**Directive**
Faithfully return all lines, omitting every embedded picture.

**Material provided**

----

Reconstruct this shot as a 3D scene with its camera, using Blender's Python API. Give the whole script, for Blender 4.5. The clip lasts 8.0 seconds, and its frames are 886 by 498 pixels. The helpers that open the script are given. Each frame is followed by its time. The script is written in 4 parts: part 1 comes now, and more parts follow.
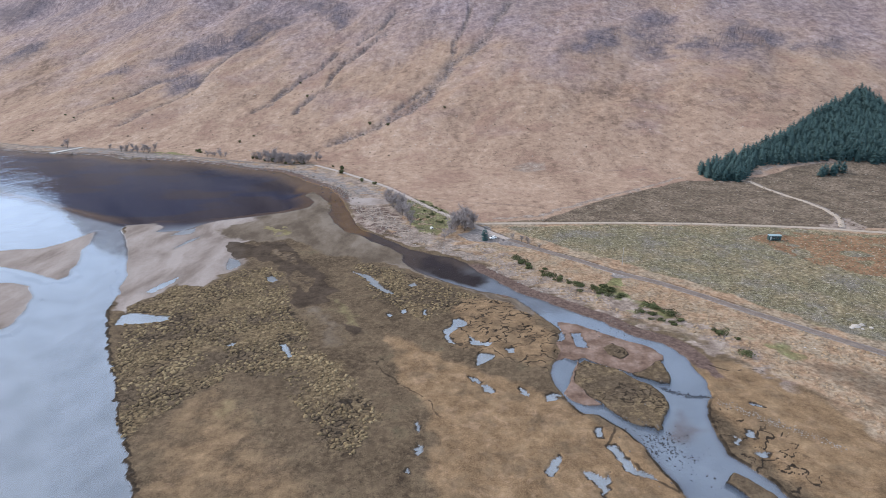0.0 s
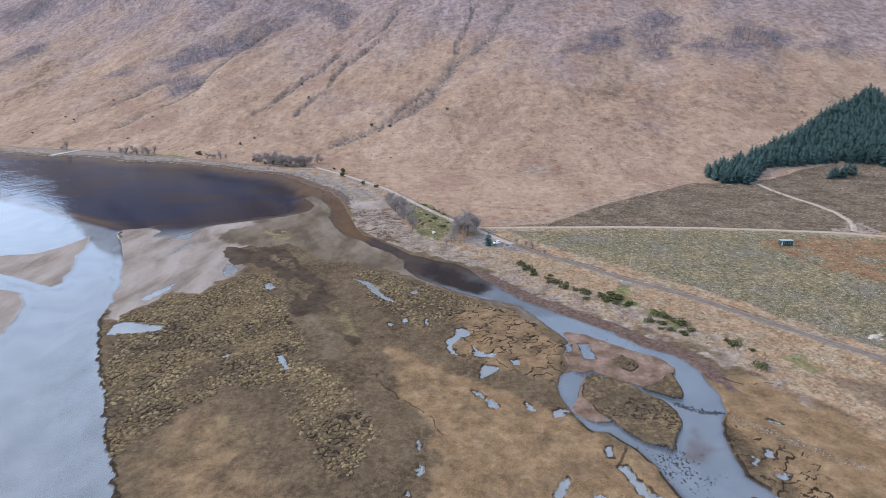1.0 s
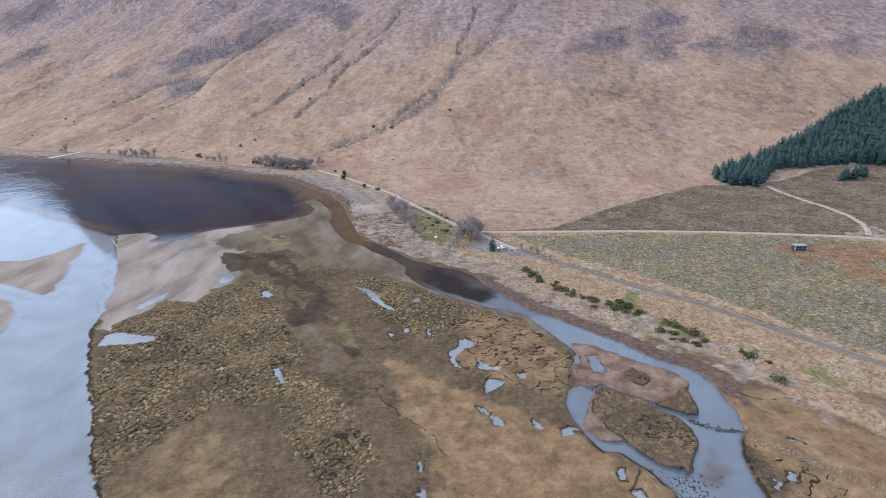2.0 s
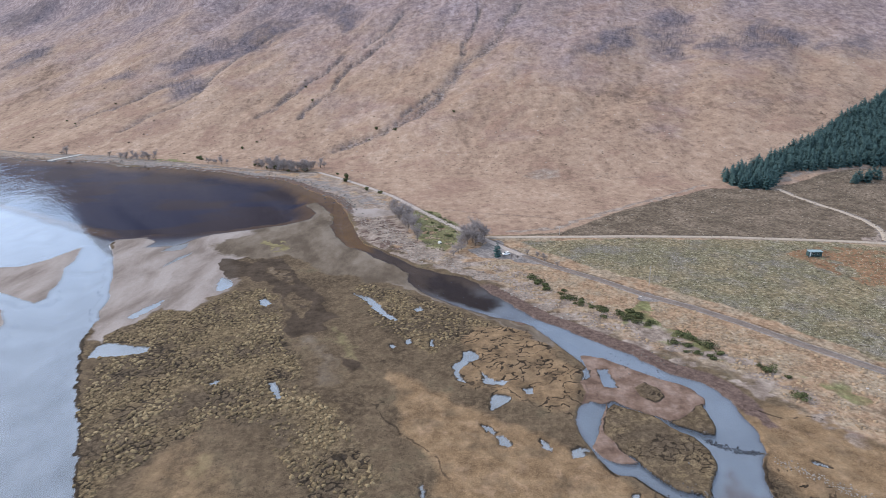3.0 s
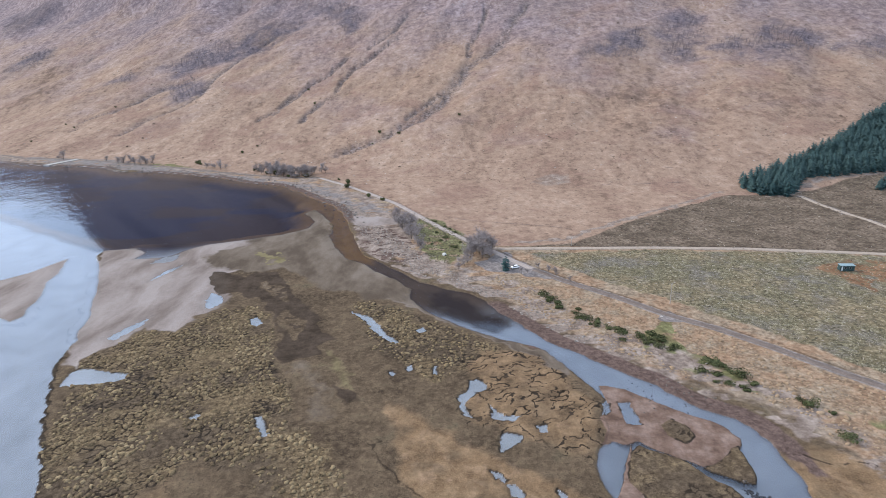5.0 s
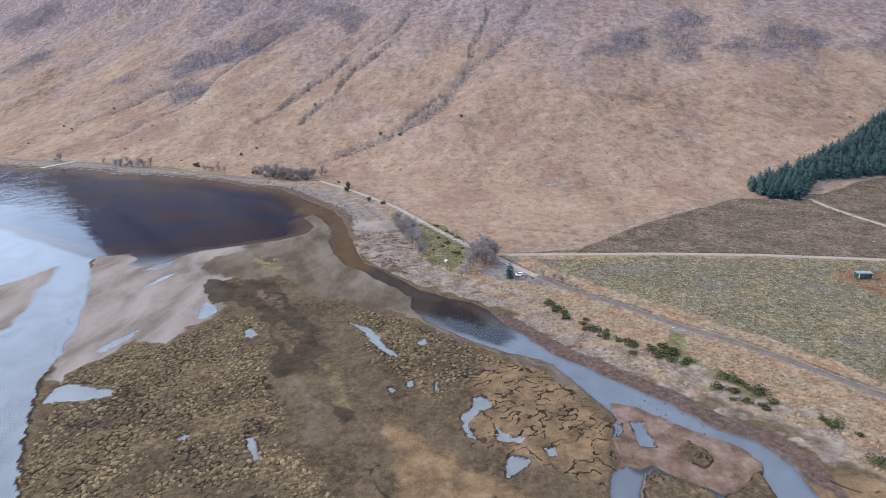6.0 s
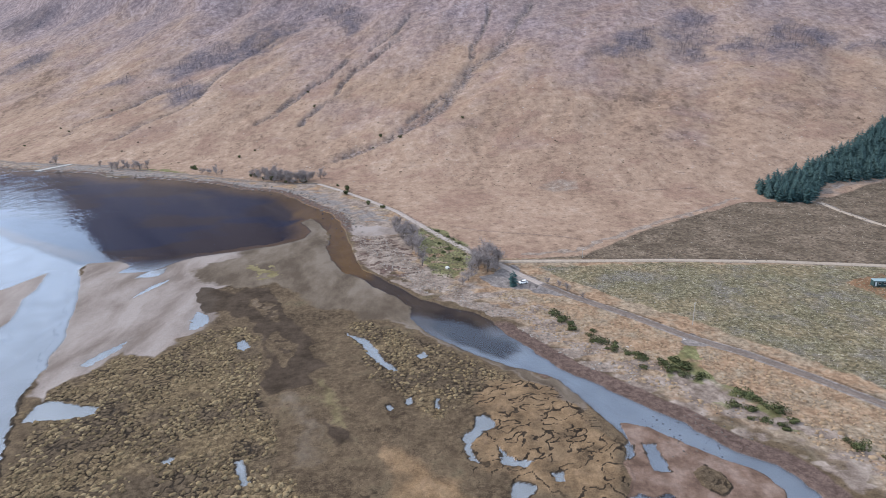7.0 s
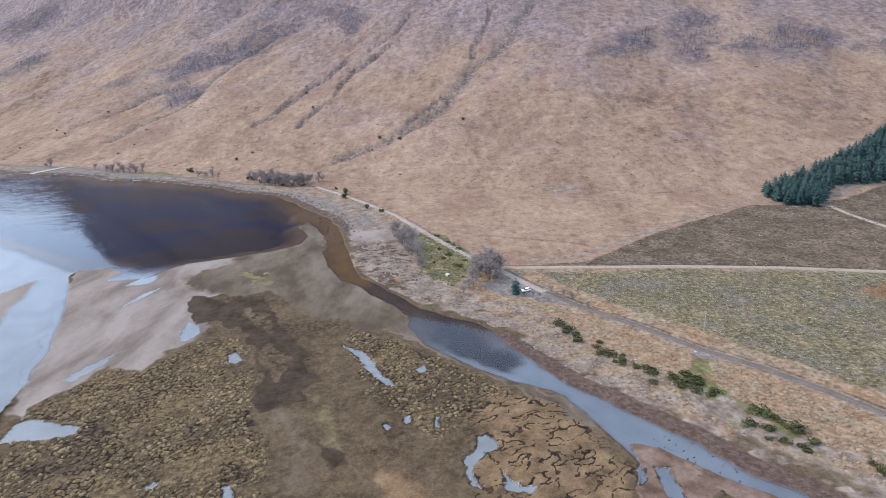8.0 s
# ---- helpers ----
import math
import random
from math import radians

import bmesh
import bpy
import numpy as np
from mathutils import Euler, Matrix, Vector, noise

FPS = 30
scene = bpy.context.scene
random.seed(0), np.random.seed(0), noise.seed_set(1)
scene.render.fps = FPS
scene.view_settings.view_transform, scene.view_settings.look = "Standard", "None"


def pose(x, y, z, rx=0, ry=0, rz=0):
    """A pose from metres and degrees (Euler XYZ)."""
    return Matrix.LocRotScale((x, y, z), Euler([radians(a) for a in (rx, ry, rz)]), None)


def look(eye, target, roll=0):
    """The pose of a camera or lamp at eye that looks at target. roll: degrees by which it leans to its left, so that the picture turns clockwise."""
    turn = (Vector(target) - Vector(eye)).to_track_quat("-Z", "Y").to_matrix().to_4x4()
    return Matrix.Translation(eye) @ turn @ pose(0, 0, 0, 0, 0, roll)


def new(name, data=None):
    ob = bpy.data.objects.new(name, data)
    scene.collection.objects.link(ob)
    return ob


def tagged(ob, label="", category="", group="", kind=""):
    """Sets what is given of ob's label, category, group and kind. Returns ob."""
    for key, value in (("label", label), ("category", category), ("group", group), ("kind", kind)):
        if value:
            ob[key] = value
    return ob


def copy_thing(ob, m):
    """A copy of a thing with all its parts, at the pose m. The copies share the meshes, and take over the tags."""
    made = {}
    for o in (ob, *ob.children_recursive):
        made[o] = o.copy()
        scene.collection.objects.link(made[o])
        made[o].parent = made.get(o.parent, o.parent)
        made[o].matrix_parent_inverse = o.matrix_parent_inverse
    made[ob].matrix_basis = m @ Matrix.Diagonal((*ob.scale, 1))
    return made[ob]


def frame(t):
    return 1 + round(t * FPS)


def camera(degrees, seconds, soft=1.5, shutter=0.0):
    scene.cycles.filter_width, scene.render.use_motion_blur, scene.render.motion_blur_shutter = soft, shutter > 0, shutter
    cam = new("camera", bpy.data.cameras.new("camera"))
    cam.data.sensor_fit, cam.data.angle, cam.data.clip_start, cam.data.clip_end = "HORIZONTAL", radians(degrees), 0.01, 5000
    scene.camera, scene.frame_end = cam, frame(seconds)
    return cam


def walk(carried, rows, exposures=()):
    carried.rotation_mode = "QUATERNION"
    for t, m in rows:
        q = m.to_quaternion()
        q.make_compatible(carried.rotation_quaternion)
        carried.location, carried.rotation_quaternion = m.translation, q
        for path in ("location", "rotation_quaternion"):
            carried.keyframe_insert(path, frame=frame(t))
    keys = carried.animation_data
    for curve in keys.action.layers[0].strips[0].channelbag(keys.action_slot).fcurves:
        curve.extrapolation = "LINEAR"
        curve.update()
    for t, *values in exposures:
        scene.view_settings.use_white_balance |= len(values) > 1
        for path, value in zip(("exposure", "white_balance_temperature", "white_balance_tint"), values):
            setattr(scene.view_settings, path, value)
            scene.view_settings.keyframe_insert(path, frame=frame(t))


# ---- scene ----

----

**Output of the exercise**
Reconstruct this shot as a 3D scene with its camera, using Blender's Python API. Give the whole script, for Blender 4.5. The clip lasts 8.0 seconds, and its frames are 886 by 498 pixels. The helpers that open the script are given. Each frame is followed by its time. The script is written in 4 parts: part 1 comes now, and more parts follow.
0.0 s
1.0 s
2.0 s
3.0 s
5.0 s
6.0 s
7.0 s
8.0 s
# ---- helpers ----
import math
import random
from math import radians

import bmesh
import bpy
import numpy as np
from mathutils import Euler, Matrix, Vector, noise

FPS = 30
scene = bpy.context.scene
random.seed(0), np.random.seed(0), noise.seed_set(1)
scene.render.fps = FPS
scene.view_settings.view_transform, scene.view_settings.look = "Standard", "None"


def pose(x, y, z, rx=0, ry=0, rz=0):
    """A pose from metres and degrees (Euler XYZ)."""
    return Matrix.LocRotScale((x, y, z), Euler([radians(a) for a in (rx, ry, rz)]), None)


def look(eye, target, roll=0):
    """The pose of a camera or lamp at eye that looks at target. roll: degrees by which it leans to its left, so that the picture turns clockwise."""
    turn = (Vector(target) - Vector(eye)).to_track_quat("-Z", "Y").to_matrix().to_4x4()
    return Matrix.Translation(eye) @ turn @ pose(0, 0, 0, 0, 0, roll)


def new(name, data=None):
    ob = bpy.data.objects.new(name, data)
    scene.collection.objects.link(ob)
    return ob


def tagged(ob, label="", category="", group="", kind=""):
    """Sets what is given of ob's label, category, group and kind. Returns ob."""
    for key, value in (("label", label), ("category", category), ("group", group), ("kind", kind)):
        if value:
            ob[key] = value
    return ob


def copy_thing(ob, m):
    """A copy of a thing with all its parts, at the pose m. The copies share the meshes, and take over the tags."""
    made = {}
    for o in (ob, *ob.children_recursive):
        made[o] = o.copy()
        scene.collection.objects.link(made[o])
        made[o].parent = made.get(o.parent, o.parent)
        made[o].matrix_parent_inverse = o.matrix_parent_inverse
    made[ob].matrix_basis = m @ Matrix.Diagonal((*ob.scale, 1))
    return made[ob]


def frame(t):
    return 1 + round(t * FPS)


def camera(degrees, seconds, soft=1.5, shutter=0.0):
    scene.cycles.filter_width, scene.render.use_motion_blur, scene.render.motion_blur_shutter = soft, shutter > 0, shutter
    cam = new("camera", bpy.data.cameras.new("camera"))
    cam.data.sensor_fit, cam.data.angle, cam.data.clip_start, cam.data.clip_end = "HORIZONTAL", radians(degrees), 0.01, 5000
    scene.camera, scene.frame_end = cam, frame(seconds)
    return cam


def walk(carried, rows, exposures=()):
    carried.rotation_mode = "QUATERNION"
    for t, m in rows:
        q = m.to_quaternion()
        q.make_compatible(carried.rotation_quaternion)
        carried.location, carried.rotation_quaternion = m.translation, q
        for path in ("location", "rotation_quaternion"):
            carried.keyframe_insert(path, frame=frame(t))
    keys = carried.animation_data
    for curve in keys.action.layers[0].strips[0].channelbag(keys.action_slot).fcurves:
        curve.extrapolation = "LINEAR"
        curve.update()
    for t, *values in exposures:
        scene.view_settings.use_white_balance |= len(values) > 1
        for path, value in zip(("exposure", "white_balance_temperature", "white_balance_tint"), values):
            setattr(scene.view_settings, path, value)
            scene.view_settings.keyframe_insert(path, frame=frame(t))


# ---- scene ----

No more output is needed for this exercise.